La proposition, mûrie en France depuis une dizaine d’années, comprend essentiellement une nouvelle stratégie pour les SDF. Emmanuel Macron et ses ministres veulent faire prévaloir l’accès immédiat à un logement stable par rapport aux passages répétés par des services d’hébergement. Adaptant des expériences d’autres pays (Etats-Unis, Irlande, Danemark), la démarche concerne deux publics. Pour la plupart des personnes et ménages sans domicile, des logements stables se révèlent plus appropriés et moins coûteux que l’accueil dans des hôtels et des centres d’hébergement onéreux. La politique « Logement d’abord » se dirige aussi vers des sans-abri en plus grande difficulté. Des programmes pilotes « Un chez-soi d’abord », menés dans quatre villes (Lille, Marseille, Paris et Toulouse), apportent des solutions innovantes pour l’accès au logement et aux soins de SDF souffrant de troubles psychiques.

Des expérimentations ont donc montré que loger directement, sans passer par les cases hébergement d’urgence et hébergement d’insertion, des personnes parfois très abîmées par la rue leur est tout à fait profitable. Tout comme l’opération s’avère très profitable en termes de dépenses publiques. L’orientation « Logement d’abord » a en premier lieu une rationalité économique, afin d’en finir avec l’augmentation continuelle des crédits consacrés à l’hébergement. L’idée force est double : sortir les SDF et mal-logés des nasses dans lesquelles ils sont piégés, et sortir les politiques de leurs impasses budgétaires. Le secteur associatif et le Mouvement HLM ont, à l’origine, accueilli favorablement la formule. Malins, leurs communicants ont tout de même rétorqué qu’il fallait d’abord du logement. En un mot, il faudrait davantage construire, ce qui va aussi dans le sens des promoteurs et constructeurs.

La grande question n’est peut-être pas là.
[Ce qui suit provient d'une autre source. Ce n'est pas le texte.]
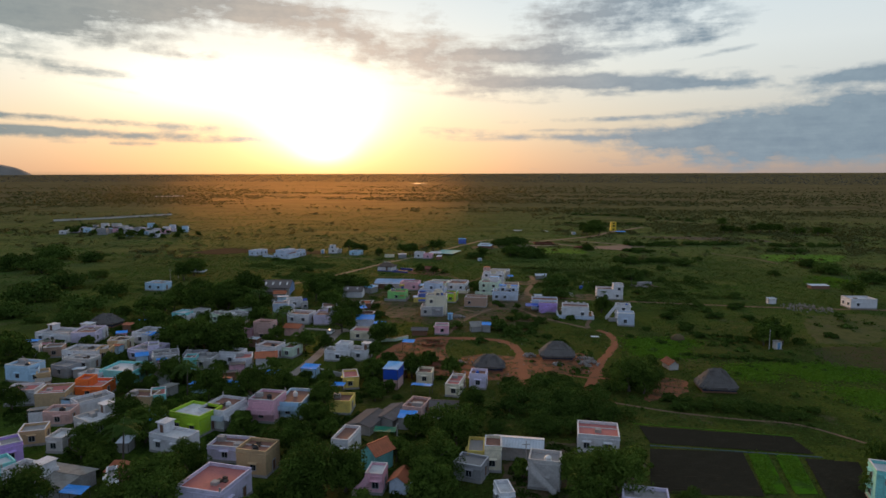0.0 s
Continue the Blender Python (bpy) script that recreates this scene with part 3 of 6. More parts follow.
def gable_house(x, y, turn, w, d, h, rise, roof_mat, wall_mat, label, gable_mat=None, name="shed", skylights=0, category="shed"):
    """Ridge along x; sheets with ridges of corrugation, gables at both ends."""
    g = thing(name, pose(x, y, 0, 0, 0, turn), label, category)
    ROUNDS.append((x, y, 0.5 * max(w, d)))
    part("wall", ring(w, d, 0.2, 0, h), wall_mat, g)
    for e in (-1, 1):
        bm = bmesh.new()
        xs = (e * w / 2, e * (w / 2 - 0.2))
        v = [bm.verts.new((X, Y, Z)) for X in xs for Y, Z in ((-d / 2, h), (d / 2, h), (0, h + rise))]
        for f in ((0, 1, 2), (3, 5, 4), (0, 3, 4, 1), (1, 4, 5, 2), (2, 5, 3, 0)):
            bm.faces.new([v[i] for i in f])
        bmesh.ops.recalc_face_normals(bm, faces=bm.faces)
        part("gable", bm, gable_mat or wall_mat, g)
    if gable_mat:
        part("end_wall", boxes((w / 2 + 0.004, w / 2 + 0.03, -d / 2, d / 2, 0, h)), gable_mat, g)
    over, n = 0.45, max(8, int(w / 0.45))
    for e in (-1, 1):
        bm = bmesh.new()
        low = (e * (d / 2 + over), h - rise * over / (d / 2))
        rows = []
        for Y, Z in (low, (0, h + rise)):
            rows.append([bm.verts.new(((i / (2 * n) - 0.5) * (w + 0.7), Y, Z + 0.05 + (0.05 if i % 2 else 0))) for i in range(2 * n + 1)])
        for i in range(2 * n):
            bm.faces.new((rows[0][i], rows[0][i + 1], rows[1][i + 1], rows[1][i]))
        ext = bmesh.ops.extrude_face_region(bm, geom=list(bm.faces))
        bmesh.ops.translate(bm, verts=[v for v in ext["geom"] if isinstance(v, bmesh.types.BMVert)], vec=(0, 0, 0.04))
        bmesh.ops.recalc_face_normals(bm, faces=bm.faces)
        slope = part("roof", bm, roof_mat, g)
        if e == -1:
            for k in range(skylights):
                X = (k + 0.5) * w / skylights - w / 2
                lift = lambda s: h + rise * (1 - s) + 0.16
                v = [(X - 0.35, -d / 2 * 0.3, lift(0.3)), (X + 0.35, -d / 2 * 0.3, lift(0.3)), (X + 0.35, -d / 2 * 0.65, lift(0.65)), (X - 0.35, -d / 2 * 0.65, lift(0.65))]
                bm = bmesh.new()
                bm.faces.new([bm.verts.new(p) for p in v])
                ext = bmesh.ops.extrude_face_region(bm, geom=list(bm.faces))
                bmesh.ops.translate(bm, verts=[q for q in ext["geom"] if isinstance(q, bmesh.types.BMVert)], vec=(0, 0, 0.03))
                part("skylight", bm, SKYLIGHT, slope)
    part("ridge_cap", boxes((-w / 2 - 0.3, w / 2 + 0.3, -0.15, 0.15, h + rise + 0.05, h + rise + 0.17)), roof_mat, g)
    return g


def thatched_hut(x, y, turn, w, d, h, label, wall_mat=None, eave=1.35):
    """A hipped, rounded thatch with a shaggy rim over low walls."""
    hut = thing("thatched_hut", pose(x, y, 0, 0, 0, turn), label, "hut", "thatched huts")
    ROUNDS.append((x, y, 0.6 * max(w, d)))
    rng = random.Random(int(x * 3 + y))
    part("wall", ring(w * 0.84, d * 0.84, 0.25, 0, eave + 0.34), wall_mat or HUT_CLOTH, hut)
    part("wall_base", ring(w * 0.87, d * 0.87, 0.12, 0, 0.35), MUD, hut)
    bm, rows, seg = bmesh.new(), [], 48
    # straight hipped slopes up to a short sagging ridge
    steps = [(1.0, -0.16), (1.03, 0.0), (0.98, 0.06), (0.83, 0.26), (0.825, 0.285), (0.66, 0.47), (0.655, 0.495), (0.48, 0.68), (0.475, 0.7), (0.3, 0.87), (0.14, 0.98), (0.05, 1.0)]
    for k, zz in steps:
        row = []
        for i in range(seg):
            a = 2 * math.pi * i / seg
            ca, sa = math.cos(a), math.sin(a)
            p = 0.42 + 0.2 * (1 - k)
            ex, ey = math.copysign(abs(ca) ** p, ca), math.copysign(abs(sa) ** p, sa)
            ridge = (w * 0.5 - d * 0.34) * (1 - k)
            row.append(bm.verts.new((ex * (w / 2 * k + ridge * 0.26) + rng.uniform(-0.08, 0.08), ey * d / 2 * k + rng.uniform(-0.08, 0.08), eave + (h - eave) * zz + rng.uniform(-0.07, 0.07) - 0.12 * (1 - k) * (1 - abs(ca)))))
        rows.append(row)
    for a, b in zip(rows, rows[1:]):
        for i in range(seg):
            bm.faces.new((a[i], a[(i + 1) % seg], b[(i + 1) % seg], b[i]))
    bm.faces.new(rows[-1])
    roof = part("roof", bm, THATCH, hut)
    # loose palm leaves lying down the slopes
    npr = np.random.default_rng(int(abs(x)) + 5)
    n = 420
    a, k = npr.uniform(0, 2 * math.pi, n), npr.uniform(0.15, 1.0, n)
    ex, ey = np.sign(np.cos(a)) * np.abs(np.cos(a)) ** 0.5, np.sign(np.sin(a)) * np.abs(np.sin(a)) ** 0.5
    c = np.stack([ex * (w / 2 * k + (w * 0.5 - d * 0.34) * (1 - k) * 0.26), ey * d / 2 * k, eave + (h - eave) * (1.06 - 1.04 * k ** 1.15) + 0.03], 1)
    down = unit(np.stack([ex * w / 2, ey * d / 2, -(h - eave) * 1.2 * k], 1))
    side = unit(np.cross(down, npr.normal(size=down.shape) * 0.25 + np.array([0, 0, 1.0])))
    part("loose_thatch", quads("loose_thatch", c, side * 0.16, down * npr.uniform(0.4, 0.8, (n, 1)), THATCH), None, roof)
    return hut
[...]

Elle consiste plutôt à répondre à une interpellation capitale : le logement social d’abord, pour qui ? Développées, en particulier depuis l’après-guerre, pour des classes moyennes salariées, les HLM accueillent de plus en plus de défavorisés dans un parc paupérisé. Jusqu’où aller ? Avec quels produits immobiliers ? Avec quels moyens financiers ? Comment conserver une certaine mixité sociale ? Traiter ces interrogations fondamentales est certainement le grand préalable à une stratégie « logement d’abord ».

Il faut souhaiter que les éclats de voix et les coups de menton autour des annonces récentes de réformes permettent, en se calmant, de trancher ces questions qui traînent depuis de nombreuses années. Le rabot des aides personnalisées au logement, la charge contre les organismes HLM et le virage de l’ISF ne tiennent pas lieu de réponses.